Lo stato maggiore è preoccupato. C'è chi parla di una possibile «dissoluzione totale del M5s in Lombardia e Veneto». Conseguenza di una sorta di «patto di desistenza» con la Lega. Una strategia, come abbiamo raccontato su queste pagine il 28 ottobre scorso, portata avanti da Davide Casaleggio già con i referendum per l'autonomia, molto prima delle elezioni politiche e della firma del contratto di governo con Matteo Salvini. Nell'ultimo mese, il dl Dignità ha fatto da detonatore al fenomeno, proprio a partire da quelle aziende che gravitavano intorno ai Cinque stelle.

A questo punto, il pensiero corre subito a Massimo Colomban. Imprenditore trevigiano fondatore della multinazionale Permasteelisa, vicino ai Casaleggio, ex assessore di Virginia Raggi in Campidoglio. E soprattutto ideatore della «Confindustria grillina» Confapri, del network di imprenditori ReteSì Salviamo l'Italia e della fondazione Think Tank Group, nel cui board sedeva il bresciano Vito Crimi, attuale sottosegretario alla Presidenza del consiglio con delega all'Editoria. Tra i «primi partecipanti» all'associazione di Colomban figura anche Diego Fusaro, il filosofo marxista idolo dei «sovranisti».
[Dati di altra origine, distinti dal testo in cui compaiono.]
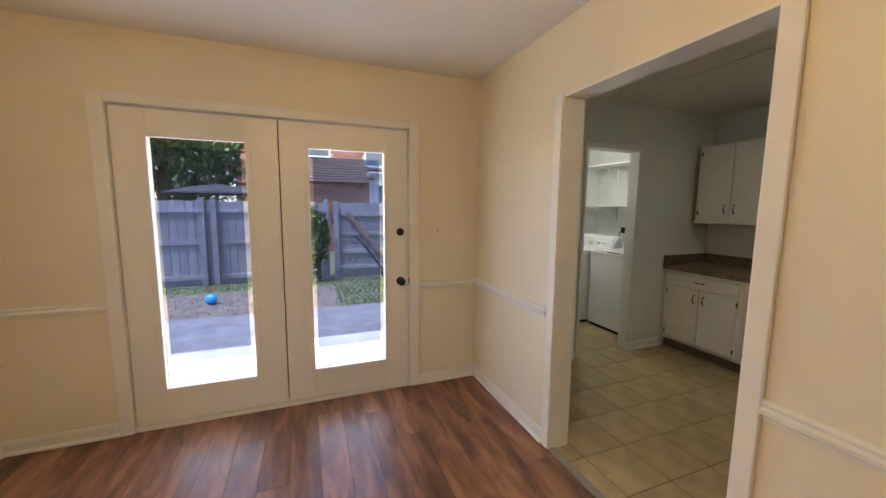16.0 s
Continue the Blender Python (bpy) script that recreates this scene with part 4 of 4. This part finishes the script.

Per Colomban il decreto voluto da Di Maio «si tradurrà naturalmente in minore occupazione». Della stessa opinione sono i presidenti di alcune associazioni di imprenditori aderenti alla Rete «Sì Salviamo l'Italia». Ad esempio Flavio Lorenzin, a capo di Apindustria Vicenza, che ha commentato: «Introdurre pesanti indennità in caso di licenziamenti è un colpo in primis al lavoro. Non si combatte così la precarietà». Paolo Agnelli, presidente di Confimi Industria, gruppo di imprese manifatturiere membro di «Sì Salviamo l'Italia»: «Chi è già precario, come sono le nostre Pmi, non può garantire stabilità di lavoro». E ancora: «C'è il rischio che gli imprenditori seri, quelli che hanno a cuore l'azienda, i collaboratori, che non assumono in nero, se non hanno ben chiare le prospettive non assumeranno più. Inoltre potrebbero anche non rinnovare i contratti a tempo indeterminato, visto il rischio del ritorno di alcune rigidità».

Insomma, il M5s può perdere parte del suo bacino elettorale al Nord, dopo una breve luna di miele durante il rally «nordista» di Di Maio nella campagna elettorale per le politiche.

A fine giugno, con la pubblicazione delle nuove regole per le restituzioni dei parlamentari, si era è acceso il primo focolaio. Alcune fonti suggeriscono che molte piccole e medie aziende che si erano avvicinate ai grillini ora covano vendetta per le modalità di restituzione degli stipendi che non prevedono più il versamento al fondo per il microcredito alle Pmi.

Si parla di un «conto raccolta» dedicato e di destinazioni da individuare attraverso una votazione su Rousseau.